(Ri)partiamo dall’inizio. (Ri)partiamo dal nome: AltraScienza.
Cosa intendiamo per “Scienza” più o meno lo abbiamo abbastanza in mente tutti. Magari non conosciamo esattamente i criteri su cui il metodo si fonda, ma che si basi sull’esperimento, e quindi sull’esperienza che facciamo dei fenomeni, possiamo darlo per assodato.
Con “Altra” invece la faccenda si complica.
Bene! qualcuno potrà esclamare, finalmente usciamo dalle strettoie della logica e dallo strapotere dei numeri e ci buttiamo sull’impressione delle viscere, sull’intuizione dell’istante… anzi finalmente usciamo proprio dalla scienza tout court!
Deluderemo qualcuno, ma non è questo il senso che ci ha spinti fin dalla nostra fondazione.
“Altra” dunque non significa che andiamo fuori dalla scienza prendendo una direzione oppositiva. Se lo facessimo, entreremmo nelle pericolose acque territoriali della pseudoscienza, dove si gioca un inganno sottile: sotto una patina di parole tecniche prese dal vocabolario scientifico, ribolle un magmatico ventaglio di parole che ammiccano ai nostri desideri, facendo leva sulle nostre fragilità, sulle nostre paure, sul nostro bisogno di sicurezza. Invece di prendersene cura, però, la pseudoscienza, sollecitando le nostre aspettative di conoscenza del mistero della vita, ci offre ricette apparentemente saporite e perciò facili da vendere, ma ci imbriglia nell’ambiguità e nella confusione.
“Altra”, dunque, per noi vuol dire tentare di allargare lo sguardo sulle potenzialità che la scienza può ancora esprimere. Partiamo da dentro, cioè con i piedi ben piantati in territorio scientifico, prendiamo sul serio ciò che il metodo scientifico ci ha permesso di comprendere finora. Allo stesso tempo, però, siamo consapevoli che l’indagine scientifica ha dei limiti, così come ogni impresa umana, limiti perciò che non sono un difetto in sé tanto da diventare pretesto per un rifiuto radicale, ma che chiedono di essere presi in considerazione per non cadere dall’altro lato in un’idolatria ideologica.
Allora “Altra” diventa la domanda: il metodo scientifico, che è stato messo a punto 4 secoli fa da Galileo e che è nato in ambito fisico-cosmologico, può esprimersi in modo diverso oggi, a servizio dell’umanità del XXI secolo?
In accordo con il riconoscimento ormai globale di una epocale crisi antropologica in atto, possiamo dire che tutte le strutture dell’umano vanno crollando, le definizioni identitarie tradizionali non hanno più significato, non sappiamo più che cosa implichi essere uomo o donna, casalinga o avvocato, monaco o laico, anzi per dirla con Paolo “non c’è più giudeo né greco; non c’è più schiavo né libero; non c’è più uomo né donna” (Gal 3,28), proprio perché il noto si disfa e scoppiamo dentro questo abito vecchio adornato di etichette che non sappiamo più decifrare.
Noi che siamo convinti che questo morire del vecchio sia propizio al nascere di un nuovo modo di essere umani, se solo lavoriamo per questo, se solo mettiamo tutto noi stessi affinché questa sia la nostra destinazione di specie e di mondo, allora non possiamo non farci domande anche sul modo di conoscere che la nuova umanità ha bisogno di mettere a punto.
Metodi vecchi per un’umanità nuova non pare sia una gran strategia.
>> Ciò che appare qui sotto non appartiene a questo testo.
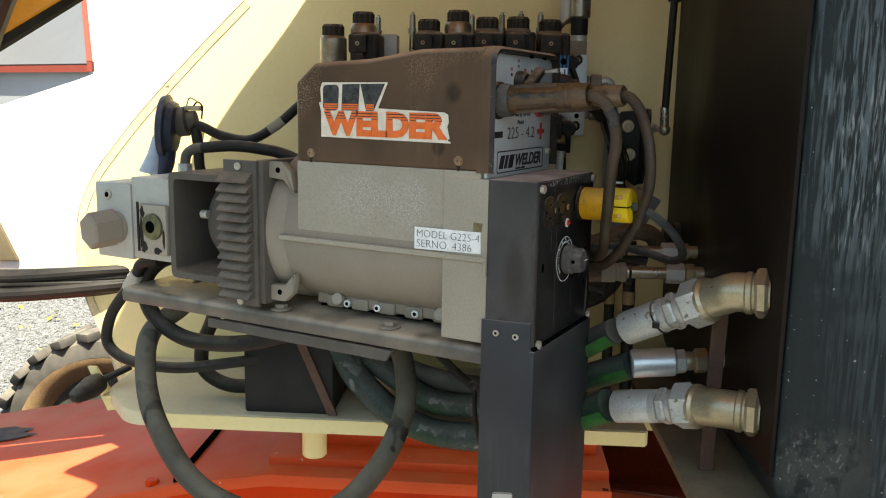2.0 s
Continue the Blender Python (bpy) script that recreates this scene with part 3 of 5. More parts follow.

Se si sta consumando un modo di stare al mondo all’insegna della contrapposizione di identità delineate sulla base del dominio, della prevaricazione, dello scontro, della predazione, ciò che sta nascendo chiede di avere la relazionalità al suo centro, dove i rapporti tra gli umani e con il mondo tutto intero siano fondati sull’ascolto che rispetta i confini ma non ne fa barriere, sull’accoglienza che include e non marginalizza, sull’allegria di una crescita comune che non teme di perdere ma che sente la vita come abbondante.
Una nuova umanità di questo tipo può ancora fondare la propria conoscenza su un metodo come quello scientifico (per come è impostato oggi) che ha tra i suoi criteri di lavoro quelli di separare, dividere, semplificare, ripetere nell’identico? Man mano che capiamo sempre meglio di vivere in una realtà sempre più complessa ed articolata, possiamo basare la nostra conoscenza sulla semplificazione?
La scienza, dal suo interno, avrebbe bisogno di riflettere su come poter essere all’altezza dell’umanità che sta evolvendo. Specularmente, perciò, il metodo scientifico come potrà evolvere per continuare ad essere al servizio di percorsi di conoscenza della nuova umanità?